‘Noted Rebel Teacher Dies in New York’ by Harry Godfrey from Truth (Duluth). Vol. 13 No. 299. March 30, 1923.

A look at the too-short life of the radical teacher Henrietta Rodman, who threw defiance into the faces of the ‘Lusk Committee.’

‘Noted Rebel Teacher Dies in New York’ by Harry Godfrey from Truth (Duluth). Vol. 13 No. 299. March 30, 1923.

She Said, “15-year-old Minds Overlaid With 50- Year-Old Crusts of Habit Dominate the Public Schools in the United States”

New York. Henrietta Rodman is dead. The New York city board of education, under which she served as public school teacher more than half of the 45 years of her life, will pass no resolutions, for Henrietta Rodman, time and again, and almost single-handed, battled against the board for her beliefs. Her beliefs were that education should be honest; that teachers should not bow down before anything but truth; that married teachers who became mothers should keep their jobs. For upholding the latter belief she was suspended for a year. But she won. New York public school teachers now may marry and have children, and must he given leaves of absence when they are about to become mothers.

Miss Rodman’s educational activities, however, were only a part of a life devoted to causes, persons and movements she regarded as progressive and constructive. These included, of course, unpopular movements: Suffrage; better relations between the Negro and white races; workers’ education; housing reforms: cooperatives; East Indian freedom; the Farmer-Labor party, and finally, open and successful defiance of the notorious Lusk law which purports to make public school teachers “loyal.”

It was her flat refusal to appear before a secret committee appointed under the Lusk law to investigate charges against teachers “loyalty” that brought Miss Rodman into nation-wide notice. Summoned to appear before this inquisitorial body, she responded with a letter not only refusing, but mercilessly analyzing and exposing the whole system of public school education of which she had 25 years’ intimate personal experience.

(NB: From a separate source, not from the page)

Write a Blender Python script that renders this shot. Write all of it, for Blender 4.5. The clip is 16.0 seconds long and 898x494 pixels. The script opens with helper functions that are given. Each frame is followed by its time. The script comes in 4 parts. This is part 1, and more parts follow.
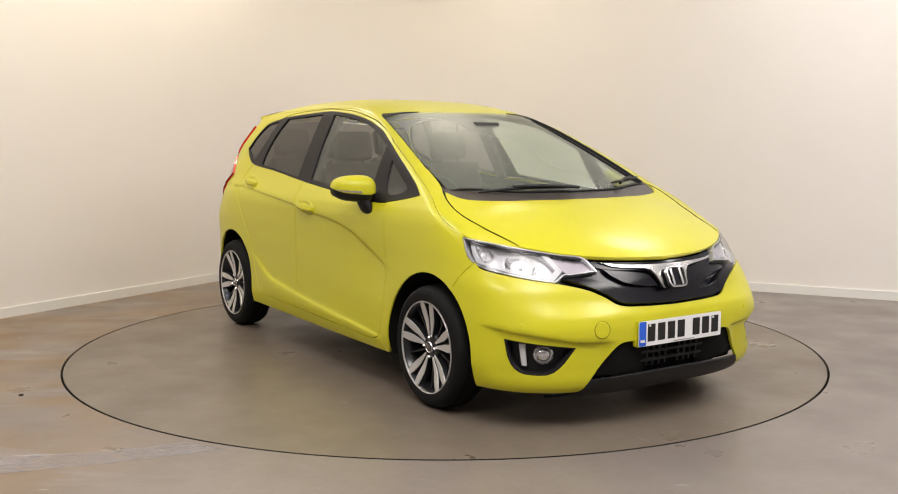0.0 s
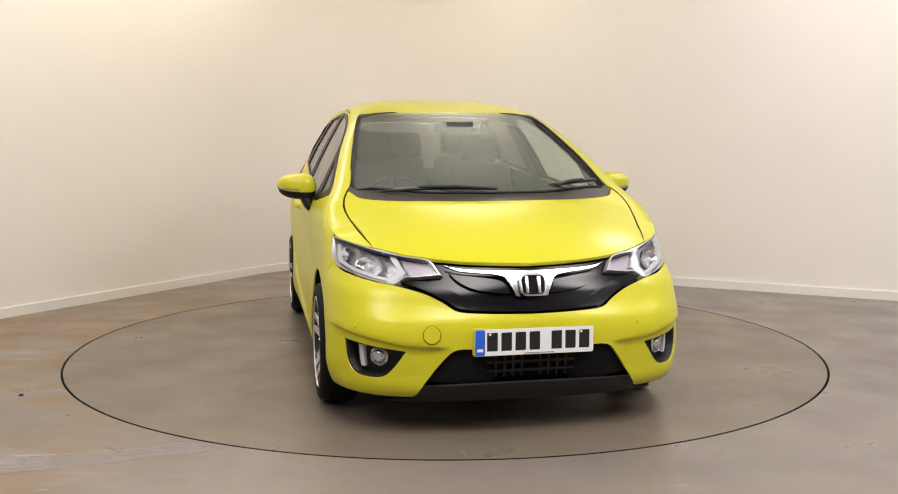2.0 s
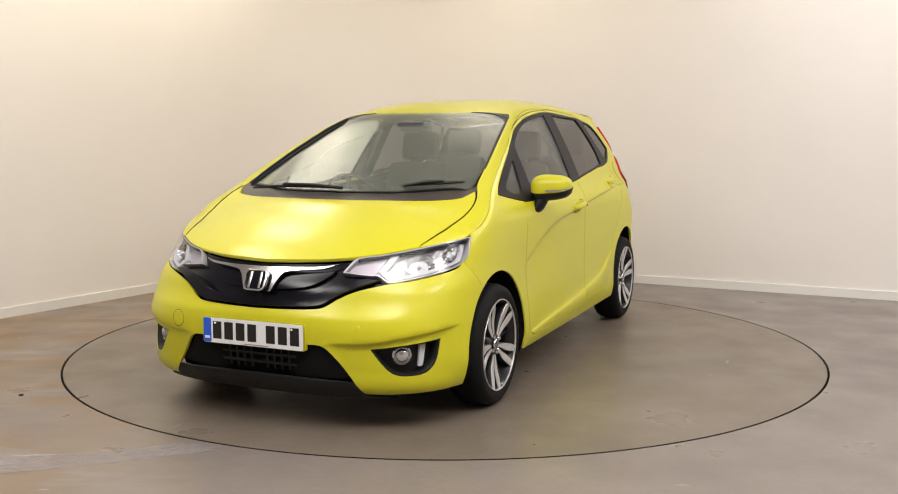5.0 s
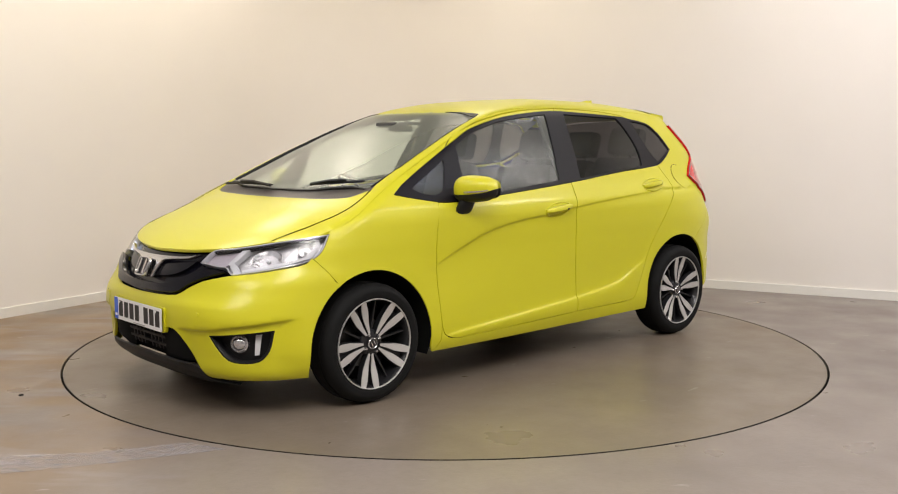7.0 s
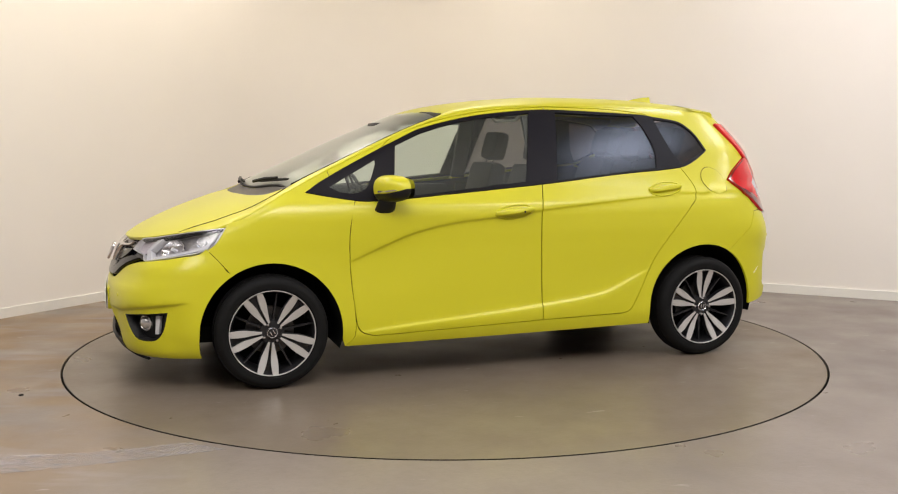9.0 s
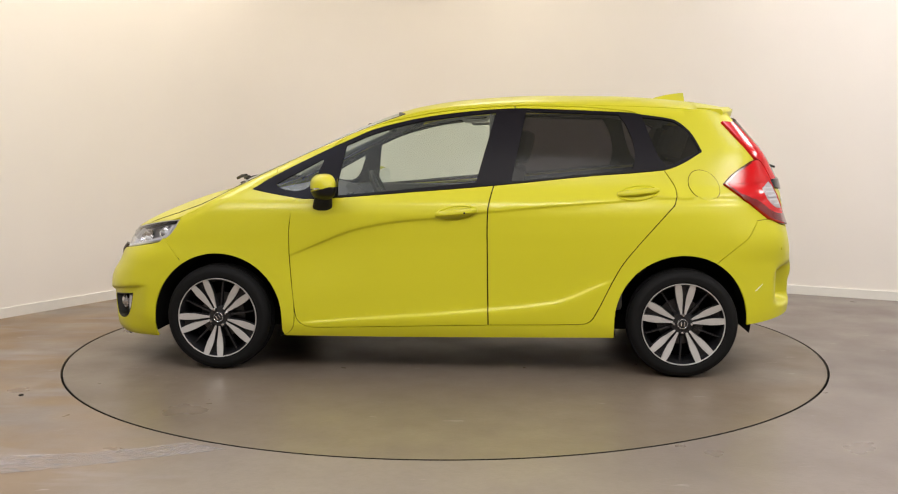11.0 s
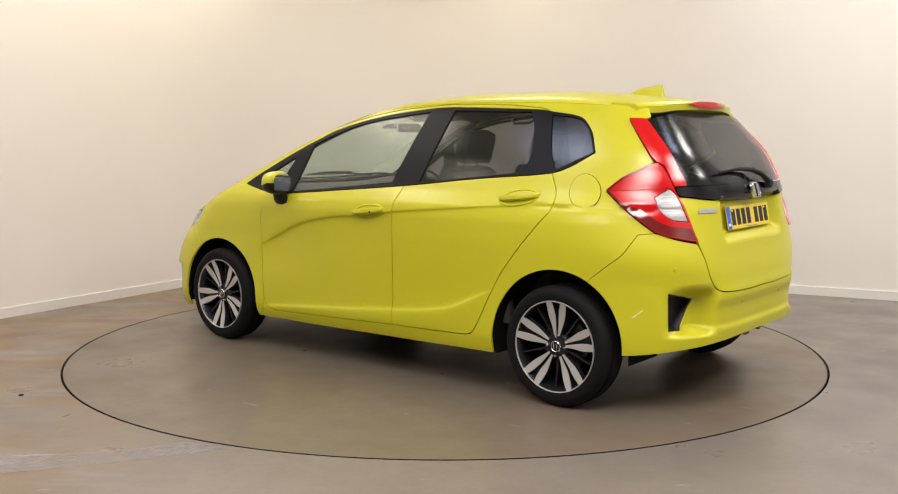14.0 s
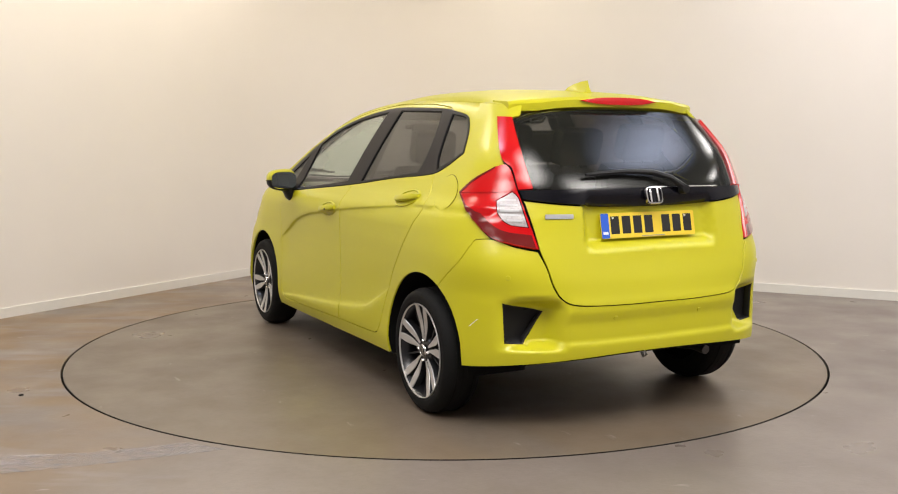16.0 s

“The trouble with our public schools,” she wrote, “is that they are old and repressive. There are a few new buildings, some young women teachers who hope to be married, some young men who expect to be lawyers, and millions of children. Everything else is old—old aims, old methods, and old minds in control. There is no room for the creative Impulse in the public schools. They are filled to overflowing with the past and the present; what has been; what is. There is no room for what may be…The tendency of the 15-year-old mind overlaid with a 50-year-old crust of habit, is stolid acceptance of things as they are, dread of change, intolerance of the creative spirit because creation is change. This is the mind that dominates the public schools of the United States.”

That letter settled the Lusk “loyalty” law. From that moment it practically ceased to be, although as this is written the legislature is debating its repeal.

Miss Rodman’s death from brain hemorrhage was a direct result of her incessant activity to make the world a better place to live in. It was said of her that she probably influenced more girls than any other teacher in the largest city in the world. She was one of the organizers of the local teachers’ union.

Just before her illness she had launched a cooperative housing committee to build an apartment house with cooperative nurseries, laundry and dining rooms, so that women with children might be free to work. She herself, although she kept her maiden name, was married and had three adopted children.

Her father, the Rev. Washington Rodman, an Episcopal clergyman, was censured by his bishop and mobbed during the civil war for preaching against the American institution of Negro slavery.

Truth emerged from the The Duluth Labor Leader, a weekly English language publication of the Scandinavian local of the Socialist Party in Duluth, Minnesota and began on May Day, 1917 as a Left Wing alternative to the Duluth Labor World. The paper was aligned to both the SP and the IWW leading to the paper being closed down in the first big anti-IWW raids in September, 1917. The paper was reborn as Truth, with the Duluth Scandinavian Socialists joining the Communist Labor Party of America in 1919. Shortly after the editor, Jack Carney, was arrested and convicted of espionage in 1920. Truth continued to publish with a new editor JO Bentall until 1923 as an unofficial paper of the CP.